Reaching adulthood certainly takes longer than it did a generation ago, but new research shows one way that parents are contributing to the delay.
A national study found that college students think 25 years old is the “right age” to get married, while a majority of parents feel 25 is still a little too soon. So it’s no coincidence that when Justin Bieber said he’d like to wed by 25, Oprah Winfrey urged him to wait longer.
“The assumption has been that the younger generation wants to delay marriage and parents are hassling them about when they would get married,” said Brian Willoughby, a professor at Brigham Young University and lead author of the study. “We actually found the opposite, that the parental generation is showing the ‘slow down’ mindset more than the young adults.”
Willoughby and his co-authors in BYU’s School of Family Life gathered info from 536 college students and their parents from five college campuses around the country (BYU was not in the sample). As they report in The Journal of Social and Personal Relationships, the scholars found the hesitation is consistent across gender.
“Initially we thought that this might be dads wanting their daughters to delay marriage,” Willoughby said. “Moms and dads trended together – gender wasn’t a factor.”

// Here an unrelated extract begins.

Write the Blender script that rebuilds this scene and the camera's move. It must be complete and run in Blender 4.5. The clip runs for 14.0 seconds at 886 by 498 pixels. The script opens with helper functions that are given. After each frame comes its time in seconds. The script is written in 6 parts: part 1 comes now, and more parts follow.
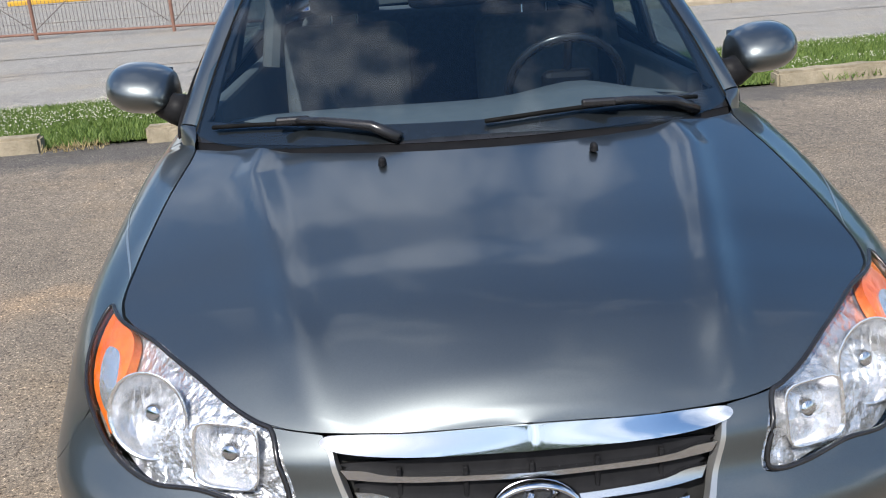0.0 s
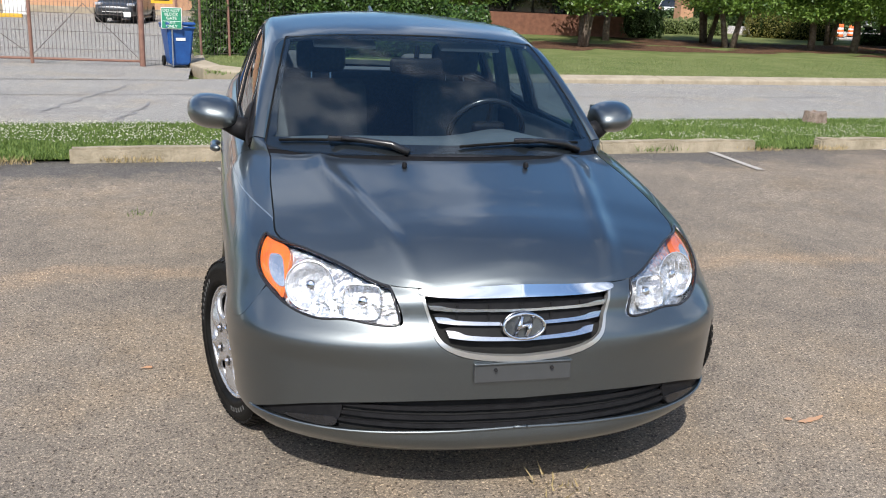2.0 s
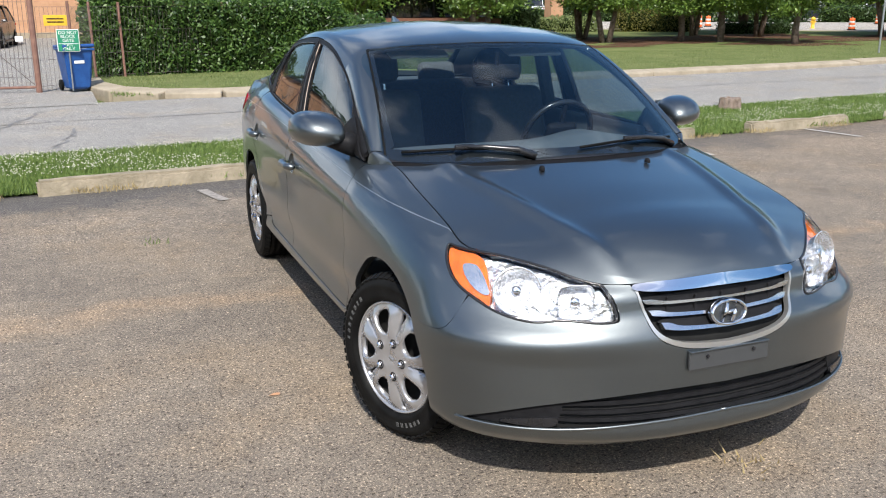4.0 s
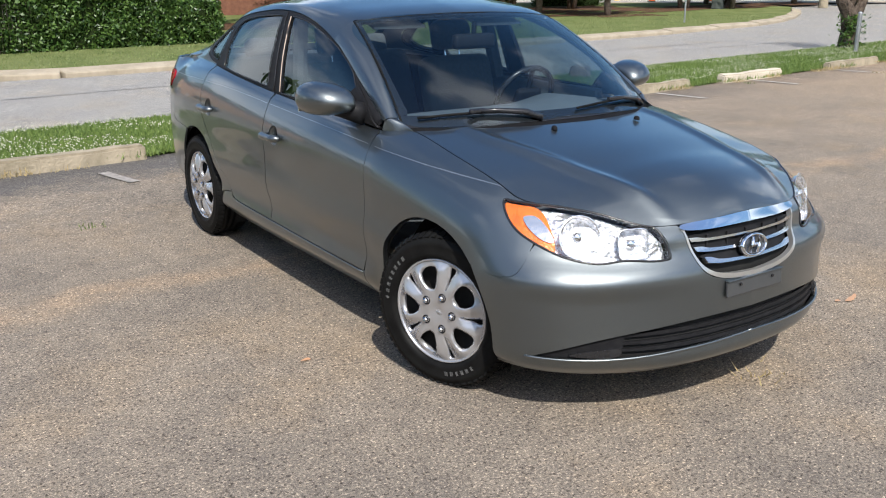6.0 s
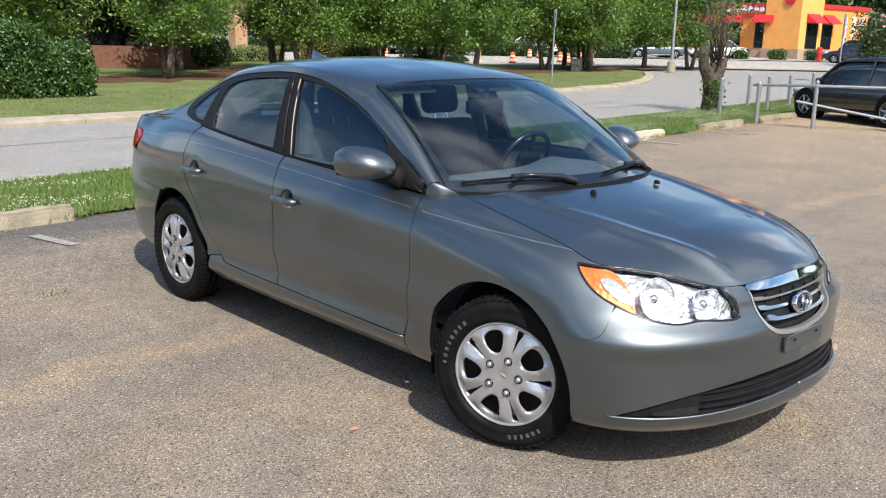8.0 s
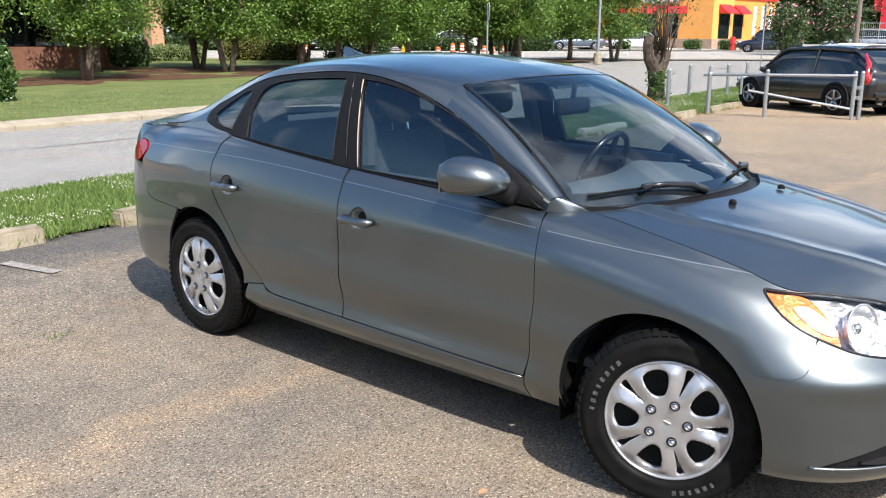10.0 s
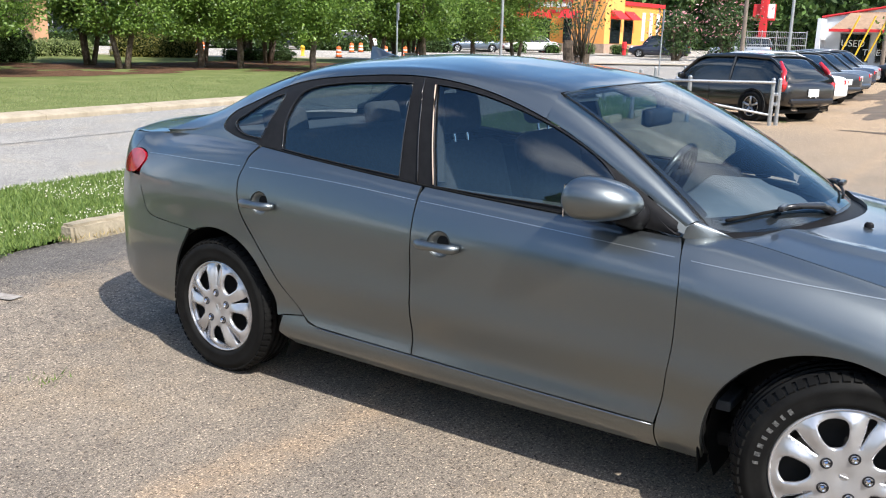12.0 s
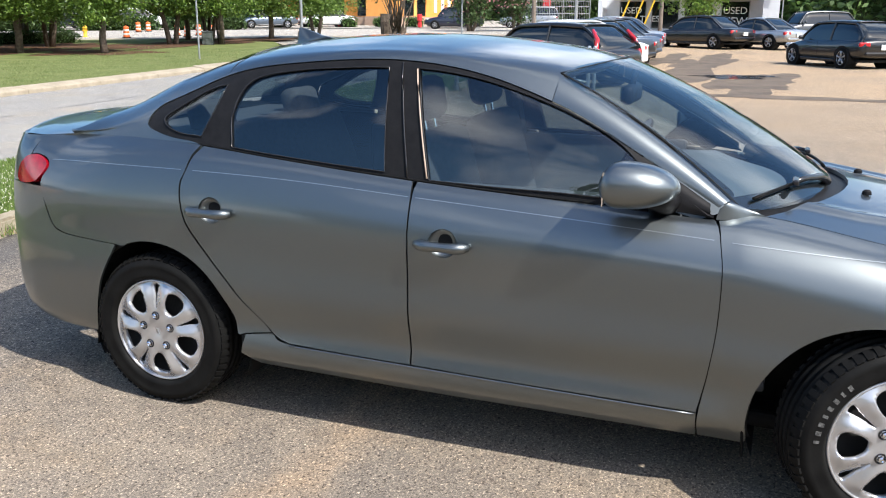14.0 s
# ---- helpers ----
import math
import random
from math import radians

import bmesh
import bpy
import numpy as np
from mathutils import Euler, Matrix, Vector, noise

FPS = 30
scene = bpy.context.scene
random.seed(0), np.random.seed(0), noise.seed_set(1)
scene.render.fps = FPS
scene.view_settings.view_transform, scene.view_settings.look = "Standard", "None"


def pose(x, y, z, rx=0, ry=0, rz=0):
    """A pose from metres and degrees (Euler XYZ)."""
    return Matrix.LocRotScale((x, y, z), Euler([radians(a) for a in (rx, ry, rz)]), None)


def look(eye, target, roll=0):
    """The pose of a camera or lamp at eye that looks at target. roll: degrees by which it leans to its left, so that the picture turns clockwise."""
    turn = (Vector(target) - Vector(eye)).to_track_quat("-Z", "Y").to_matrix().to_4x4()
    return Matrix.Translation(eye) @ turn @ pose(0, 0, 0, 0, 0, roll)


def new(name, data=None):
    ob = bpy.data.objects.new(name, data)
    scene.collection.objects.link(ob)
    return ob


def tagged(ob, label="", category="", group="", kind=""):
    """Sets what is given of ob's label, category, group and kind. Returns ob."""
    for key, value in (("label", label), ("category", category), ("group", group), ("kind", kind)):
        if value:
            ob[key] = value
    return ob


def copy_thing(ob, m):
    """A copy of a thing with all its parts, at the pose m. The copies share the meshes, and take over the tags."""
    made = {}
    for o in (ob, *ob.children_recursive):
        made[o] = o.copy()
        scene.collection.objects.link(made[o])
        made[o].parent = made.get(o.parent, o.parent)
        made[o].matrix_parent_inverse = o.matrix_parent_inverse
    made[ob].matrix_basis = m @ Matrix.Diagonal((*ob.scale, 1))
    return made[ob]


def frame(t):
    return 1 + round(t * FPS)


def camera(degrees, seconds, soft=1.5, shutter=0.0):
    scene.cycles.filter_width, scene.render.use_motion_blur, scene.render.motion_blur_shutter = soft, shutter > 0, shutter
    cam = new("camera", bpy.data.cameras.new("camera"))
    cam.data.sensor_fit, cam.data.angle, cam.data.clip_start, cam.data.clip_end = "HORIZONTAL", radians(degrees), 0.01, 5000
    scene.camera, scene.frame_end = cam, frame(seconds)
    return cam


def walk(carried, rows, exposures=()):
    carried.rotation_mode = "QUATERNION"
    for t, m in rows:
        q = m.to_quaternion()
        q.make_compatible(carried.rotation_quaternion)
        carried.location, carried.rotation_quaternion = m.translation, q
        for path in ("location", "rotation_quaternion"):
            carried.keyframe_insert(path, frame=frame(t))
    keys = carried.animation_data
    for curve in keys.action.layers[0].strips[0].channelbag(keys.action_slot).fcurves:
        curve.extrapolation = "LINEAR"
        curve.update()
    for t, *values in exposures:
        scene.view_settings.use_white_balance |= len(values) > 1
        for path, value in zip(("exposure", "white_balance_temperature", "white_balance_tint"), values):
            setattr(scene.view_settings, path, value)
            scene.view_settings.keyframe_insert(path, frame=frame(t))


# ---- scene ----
cam = camera(52.9, 14.0, soft=1.1)
PATH = [
    (0, (-0.102, -1.913, 1.408), (-0.049, -0.024, 0.755), -3.6),
    (0.5, (-0.189, -2.339, 1.455), (-0.14, -0.463, 0.764), -1.3),
    (1, (-0.326, -2.788, 1.523), (-0.129, -0.899, 0.893), 1.5),
    (1.5, (-0.574, -3.077, 1.51), (-0.191, -1.189, 0.973), 1.9),
    (2, (-0.817, -3.216, 1.541), (-0.355, -1.344, 1.009), 2.5),
    (2.5, (-1.126, -3.133, 1.518), (-0.652, -1.258, 1.01), 3.1),
    (2.7, (-1.238, -3.119, 1.52), (-0.751, -1.244, 1.023), 2.7),
    (4.8, (-2.197, -2.889, 1.538), (-1.287, -1.183, 1.027), -0.0),
    (5, (-2.314, -2.897, 1.545), (-1.36, -1.213, 1.04), 0.4),
    (5.5, (-2.523, -2.877, 1.544), (-1.485, -1.249, 1.02), 1.4),
    (6, (-2.638, -2.752, 1.517), (-1.566, -1.161, 0.95), -0.4),
    (6.5, (-2.751, -2.571, 1.529), (-1.645, -1.004, 0.961), -0.9),
    (7, (-2.945, -2.482, 1.54), (-1.778, -0.937, 1.042), 0.1),
    (7.5, (-3.159, -2.386, 1.556), (-1.896, -0.901, 1.11), 0.1),
    (7.7, (-3.211, -2.343, 1.555), (-1.914, -0.887, 1.111), 0.5),
    (9.8, (-3.395, -1.4, 1.54), (-1.928, -0.118, 1.088), 0.3),
    (10, (-3.404, -1.301, 1.537), (-1.939, -0.018, 1.082), 0.1),
    (10.5, (-3.331, -1.033, 1.538), (-1.878, 0.261, 1.076), 0.4),
    (11, (-3.38, -0.819, 1.529), (-1.874, 0.412, 1.064), 1.2),
    (11.5, (-3.485, -0.593, 1.546), (-1.897, 0.535, 1.095), 1.2),
    (12, (-3.518, -0.405, 1.53), (-1.902, 0.684, 1.079), 1.2),
    (12.5, (-3.48, -0.161, 1.54), (-1.847, 0.896, 1.079), 0.3),
    (13, (-3.509, -0.003, 1.544), (-1.804, 0.930, 1.071), 0.3),
    (13.5, (-3.571, 0.195, 1.544), (-1.776, 0.932, 1.056), 0.1),
    (14, (-3.592, 0.352, 1.543), (-1.786, 1.048, 1.042), -0.2),
]
LEVEL = pose(0.030, 0, -0.006, 0.45, 0, 1.0).inverted()
walk(cam, [(t, LEVEL @ look(eye, target, roll)) for t, eye, target, roll in PATH], [(0, 0.24), (0.5, -0.16), (1, -0.04), (1.5, 0.18), (2, 0.28), (7.5, 0.40), (10, 0.64), (12, 0.72), (14, 0.72)])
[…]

One of the driving forces behind parents’ restraint is the feeling that their children should get an education first. While they generally feel marriage is important, parents think the “right age” is one year older than what their children say. Excluding teen marriages, research doesn’t support the notion that there is an optimal time to tie the knot.
“I think parents have a lot of fear for their kids that makes them want to delay the transitions to adulthood,” Willoughby said.
According to Census data, the median age for first marriages is 27. Willoughby says that what people say is the “right age” generally comes a few years before the actual marriage age.
“What happens is that someone thinks that 25 is when they want to get married,” Willoughby said. “So at age 25, they start changing their patterns around dating, and it takes two or so years to make the transition.”